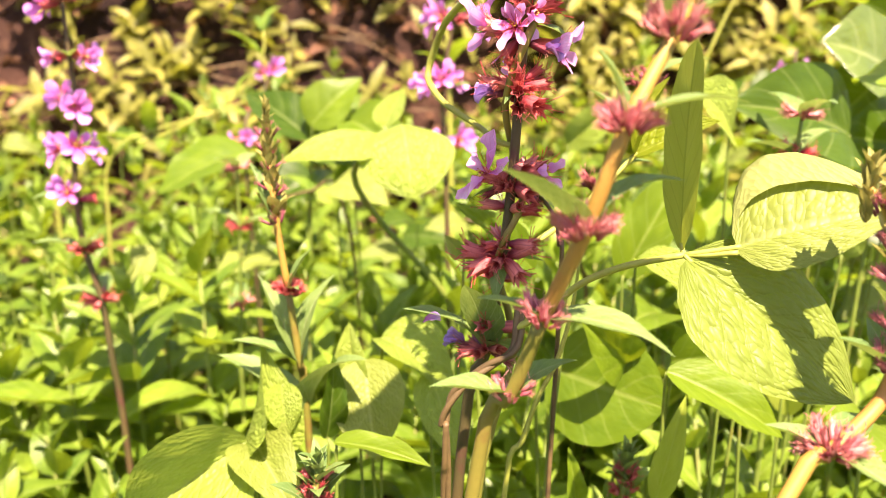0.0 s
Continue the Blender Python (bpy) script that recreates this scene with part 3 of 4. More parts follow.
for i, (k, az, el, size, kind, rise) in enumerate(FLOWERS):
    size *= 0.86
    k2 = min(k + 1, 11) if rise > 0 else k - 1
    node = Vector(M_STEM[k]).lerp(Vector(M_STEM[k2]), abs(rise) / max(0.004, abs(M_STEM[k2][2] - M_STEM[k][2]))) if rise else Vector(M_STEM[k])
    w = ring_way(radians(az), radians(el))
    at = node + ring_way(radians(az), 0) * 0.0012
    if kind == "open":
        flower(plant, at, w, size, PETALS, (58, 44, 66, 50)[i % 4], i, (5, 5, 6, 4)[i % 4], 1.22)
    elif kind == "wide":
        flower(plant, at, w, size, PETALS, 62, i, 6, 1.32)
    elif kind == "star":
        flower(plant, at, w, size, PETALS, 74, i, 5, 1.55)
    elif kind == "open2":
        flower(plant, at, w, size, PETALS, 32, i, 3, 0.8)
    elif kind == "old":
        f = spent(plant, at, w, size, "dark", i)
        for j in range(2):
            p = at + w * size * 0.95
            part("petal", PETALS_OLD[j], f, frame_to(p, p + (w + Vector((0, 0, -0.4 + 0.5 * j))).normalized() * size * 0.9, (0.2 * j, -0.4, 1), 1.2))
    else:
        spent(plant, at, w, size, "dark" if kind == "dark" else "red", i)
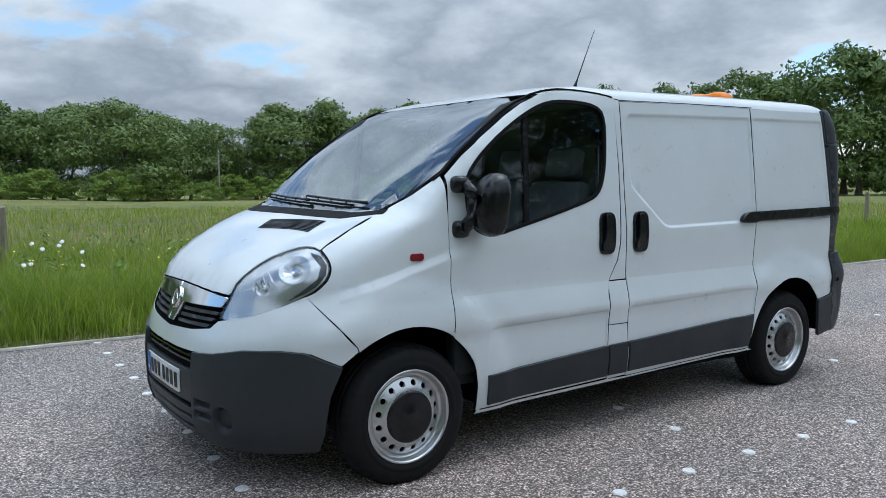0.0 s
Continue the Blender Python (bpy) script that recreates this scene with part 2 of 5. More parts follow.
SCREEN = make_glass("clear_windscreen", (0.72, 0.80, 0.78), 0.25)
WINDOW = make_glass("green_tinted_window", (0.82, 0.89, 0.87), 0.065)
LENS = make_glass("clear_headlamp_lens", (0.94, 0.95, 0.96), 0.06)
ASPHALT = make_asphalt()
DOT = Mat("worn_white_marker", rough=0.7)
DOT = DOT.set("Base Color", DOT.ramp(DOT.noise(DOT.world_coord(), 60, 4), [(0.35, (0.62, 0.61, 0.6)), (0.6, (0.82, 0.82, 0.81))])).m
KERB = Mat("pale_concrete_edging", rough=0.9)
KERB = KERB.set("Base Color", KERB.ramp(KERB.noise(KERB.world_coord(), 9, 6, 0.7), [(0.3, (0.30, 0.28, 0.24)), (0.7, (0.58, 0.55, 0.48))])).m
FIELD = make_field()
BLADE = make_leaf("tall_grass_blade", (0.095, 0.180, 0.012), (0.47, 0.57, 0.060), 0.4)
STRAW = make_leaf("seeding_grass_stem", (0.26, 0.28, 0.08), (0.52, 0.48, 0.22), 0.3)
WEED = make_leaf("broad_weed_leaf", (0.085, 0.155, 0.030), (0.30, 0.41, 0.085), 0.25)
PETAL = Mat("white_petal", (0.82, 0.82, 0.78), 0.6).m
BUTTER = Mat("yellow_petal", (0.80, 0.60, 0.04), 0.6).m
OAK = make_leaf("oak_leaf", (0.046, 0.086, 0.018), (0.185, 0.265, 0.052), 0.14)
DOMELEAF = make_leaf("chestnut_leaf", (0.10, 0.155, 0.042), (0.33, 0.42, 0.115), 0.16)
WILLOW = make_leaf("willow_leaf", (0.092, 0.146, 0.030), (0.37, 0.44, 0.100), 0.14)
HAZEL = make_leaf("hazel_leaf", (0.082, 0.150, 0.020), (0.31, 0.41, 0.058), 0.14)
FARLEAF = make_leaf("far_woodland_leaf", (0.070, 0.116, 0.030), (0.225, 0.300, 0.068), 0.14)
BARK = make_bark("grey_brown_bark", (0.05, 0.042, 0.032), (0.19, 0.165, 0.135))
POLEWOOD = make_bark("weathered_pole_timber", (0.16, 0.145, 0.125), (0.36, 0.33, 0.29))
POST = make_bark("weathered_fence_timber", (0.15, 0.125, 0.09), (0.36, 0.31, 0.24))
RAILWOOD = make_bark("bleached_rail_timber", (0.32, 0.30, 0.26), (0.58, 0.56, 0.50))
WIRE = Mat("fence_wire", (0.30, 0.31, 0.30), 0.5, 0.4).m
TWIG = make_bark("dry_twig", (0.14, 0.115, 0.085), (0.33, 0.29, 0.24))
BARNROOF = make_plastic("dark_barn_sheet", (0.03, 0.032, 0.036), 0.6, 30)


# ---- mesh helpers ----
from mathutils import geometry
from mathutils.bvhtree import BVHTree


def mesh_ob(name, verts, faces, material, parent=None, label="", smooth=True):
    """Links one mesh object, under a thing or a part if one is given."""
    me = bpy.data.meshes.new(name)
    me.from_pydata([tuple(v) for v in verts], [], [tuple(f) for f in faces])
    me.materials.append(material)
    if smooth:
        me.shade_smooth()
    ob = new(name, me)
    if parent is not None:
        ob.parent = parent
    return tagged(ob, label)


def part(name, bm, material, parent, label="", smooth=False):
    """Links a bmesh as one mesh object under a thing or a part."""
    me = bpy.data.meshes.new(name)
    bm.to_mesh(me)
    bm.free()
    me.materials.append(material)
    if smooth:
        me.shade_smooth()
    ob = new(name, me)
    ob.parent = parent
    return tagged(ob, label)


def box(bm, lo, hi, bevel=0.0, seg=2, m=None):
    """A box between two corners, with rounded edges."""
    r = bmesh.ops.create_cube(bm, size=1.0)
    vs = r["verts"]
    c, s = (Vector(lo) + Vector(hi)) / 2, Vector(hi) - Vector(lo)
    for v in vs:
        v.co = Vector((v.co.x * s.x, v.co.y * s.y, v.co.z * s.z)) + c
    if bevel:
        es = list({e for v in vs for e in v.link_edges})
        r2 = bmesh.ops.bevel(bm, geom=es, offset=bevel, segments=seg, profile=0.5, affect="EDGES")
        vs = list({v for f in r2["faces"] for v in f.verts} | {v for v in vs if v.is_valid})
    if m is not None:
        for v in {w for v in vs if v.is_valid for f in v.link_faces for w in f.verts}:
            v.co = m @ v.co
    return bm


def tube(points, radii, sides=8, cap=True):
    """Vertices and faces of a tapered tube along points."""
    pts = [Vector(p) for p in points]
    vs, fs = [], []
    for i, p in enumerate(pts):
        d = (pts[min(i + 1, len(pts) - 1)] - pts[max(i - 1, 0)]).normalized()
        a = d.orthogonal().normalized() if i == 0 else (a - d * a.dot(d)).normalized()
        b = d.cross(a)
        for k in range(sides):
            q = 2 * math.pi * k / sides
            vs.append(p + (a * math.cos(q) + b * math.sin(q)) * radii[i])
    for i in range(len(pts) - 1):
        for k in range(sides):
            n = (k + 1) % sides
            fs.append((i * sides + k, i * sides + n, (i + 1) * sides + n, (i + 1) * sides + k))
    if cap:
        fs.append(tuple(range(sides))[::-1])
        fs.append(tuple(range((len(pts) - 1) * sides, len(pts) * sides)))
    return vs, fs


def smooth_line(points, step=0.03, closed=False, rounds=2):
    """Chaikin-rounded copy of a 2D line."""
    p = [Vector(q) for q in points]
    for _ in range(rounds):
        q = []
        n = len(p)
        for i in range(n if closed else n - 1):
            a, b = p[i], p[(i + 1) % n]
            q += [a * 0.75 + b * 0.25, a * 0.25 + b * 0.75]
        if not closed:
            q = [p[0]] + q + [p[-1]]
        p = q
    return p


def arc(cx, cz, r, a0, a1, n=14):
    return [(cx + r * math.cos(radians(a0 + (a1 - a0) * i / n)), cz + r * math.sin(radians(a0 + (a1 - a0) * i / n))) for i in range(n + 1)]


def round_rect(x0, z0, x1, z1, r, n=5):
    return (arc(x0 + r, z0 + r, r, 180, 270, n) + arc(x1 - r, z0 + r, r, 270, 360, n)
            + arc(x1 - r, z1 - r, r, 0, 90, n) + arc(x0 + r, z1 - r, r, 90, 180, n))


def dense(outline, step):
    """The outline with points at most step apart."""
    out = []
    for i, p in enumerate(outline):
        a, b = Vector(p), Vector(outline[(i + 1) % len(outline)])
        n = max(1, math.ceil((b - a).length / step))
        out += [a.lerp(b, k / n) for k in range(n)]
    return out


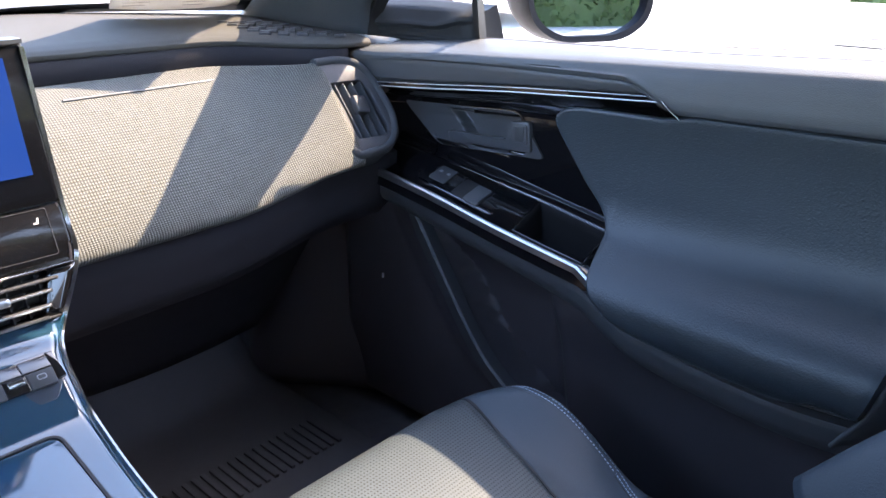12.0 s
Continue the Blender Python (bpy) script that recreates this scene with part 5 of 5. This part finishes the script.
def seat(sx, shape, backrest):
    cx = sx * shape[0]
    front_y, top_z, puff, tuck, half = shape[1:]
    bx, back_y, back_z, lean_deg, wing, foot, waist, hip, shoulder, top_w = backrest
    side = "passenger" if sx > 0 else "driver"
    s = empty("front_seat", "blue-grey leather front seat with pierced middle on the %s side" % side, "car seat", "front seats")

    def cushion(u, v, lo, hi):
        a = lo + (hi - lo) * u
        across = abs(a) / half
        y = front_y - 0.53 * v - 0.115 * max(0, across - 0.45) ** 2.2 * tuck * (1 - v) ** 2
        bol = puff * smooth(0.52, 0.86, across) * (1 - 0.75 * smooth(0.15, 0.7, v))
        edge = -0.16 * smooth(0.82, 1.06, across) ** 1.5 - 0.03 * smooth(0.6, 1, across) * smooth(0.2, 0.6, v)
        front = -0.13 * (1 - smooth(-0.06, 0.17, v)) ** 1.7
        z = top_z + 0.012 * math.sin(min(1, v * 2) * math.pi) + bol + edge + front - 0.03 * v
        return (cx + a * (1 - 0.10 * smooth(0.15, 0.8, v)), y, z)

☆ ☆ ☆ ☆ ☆

Set problem:
Only the lines running from the line with "finishes the script." through the line with "leather front seat" should be repeated, exactly and with both ends kept.

Answer for this exercise:
Continue the Blender Python (bpy) script that recreates this scene with part 5 of 5. This part finishes the script.
def seat(sx, shape, backrest):
    cx = sx * shape[0]
    front_y, top_z, puff, tuck, half = shape[1:]
    bx, back_y, back_z, lean_deg, wing, foot, waist, hip, shoulder, top_w = backrest
    side = "passenger" if sx > 0 else "driver"
    s = empty("front_seat", "blue-grey leather front seat with pierced middle on the %s side" % side, "car seat", "front seats")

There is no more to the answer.